To build a wheel file, you can use a Python environment with wheel installed and run the following which uses the Databricks CLI to upload to the workspace:
python3 setup.py bdist_wheel
databricks workspace mkdirs /Shared/code
databricks workspace import --overwrite --format "AUTO" --file dist/datakickstart_dabs-0.0.1.20240319.2-py3-none-any.whl /Shared/code/datakickstart_dabs-0.0.1-py3-none-any.whl
When referencing a package that is stored in your workspace, you just specify the full path.
resources:
jobs:
datakickstart_shared_lib_job:
name: datakickstart_shared_lib_job_${bundle.target}
tasks:
- task_key: shared_lib_task
job_cluster_key: job_cluster
python_wheel_task:
package_name: datakickstart_dabs
entry_point: main
libraries:
- whl: /Workspace/Shared/code/datakickstart_dabs-0.0.1-py3-none-any.whl
max_retries: 0
Serverless cluster configs
Serverless compute for jobs is now an option within Databricks.
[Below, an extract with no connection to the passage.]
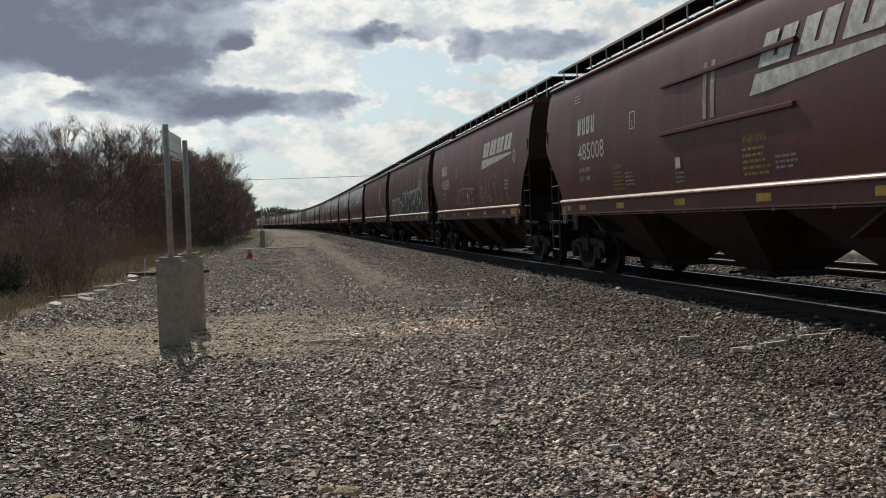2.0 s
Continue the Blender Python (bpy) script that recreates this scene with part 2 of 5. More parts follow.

This can be a good way to avoid decisions about node type, min and max worker count, and Spark configurations so that you can just let Databricks figure it out for you. It also has enhanced autoscaling which should allow for it to more aggressively and intelligently scale for your workload.
resources:
jobs:
datakickstart_serverless_shared_lib:
name: "datakickstart_shared_lib_serverless_${bundle.target}"
tasks:
- task_key: shared_lib_task
python_wheel_task:
package_name: datakickstart_dabs
entry_point: main
environment_key: serverless_demo_env
tags:
dev: training
environments:
- environment_key: serverless_demo_env
spec:
client: "1"
dependencies:
- /Workspace/Shared/code/datakickstart_dabs-0.0.1-py3-none-any.whl
- pytest
datakickstart_serverless_notebook:
name: Serverless_notebook_${bundle.target}
tasks:
- task_key: serverless_notebook_task1
notebook_task:
notebook_path: ../src/dbconnect_examples_standalone.ipynb
source: WORKSPACE
queue:
enabled: true
Conclusion
Databricks Asset Bundles help you follow good software engineering practices and easily deploy your code across isolated environments. It is ready for use in your production Databricks automated deployments. Hopefully these examples (and others included in the video) set you up to get your DABs working with your specific needs.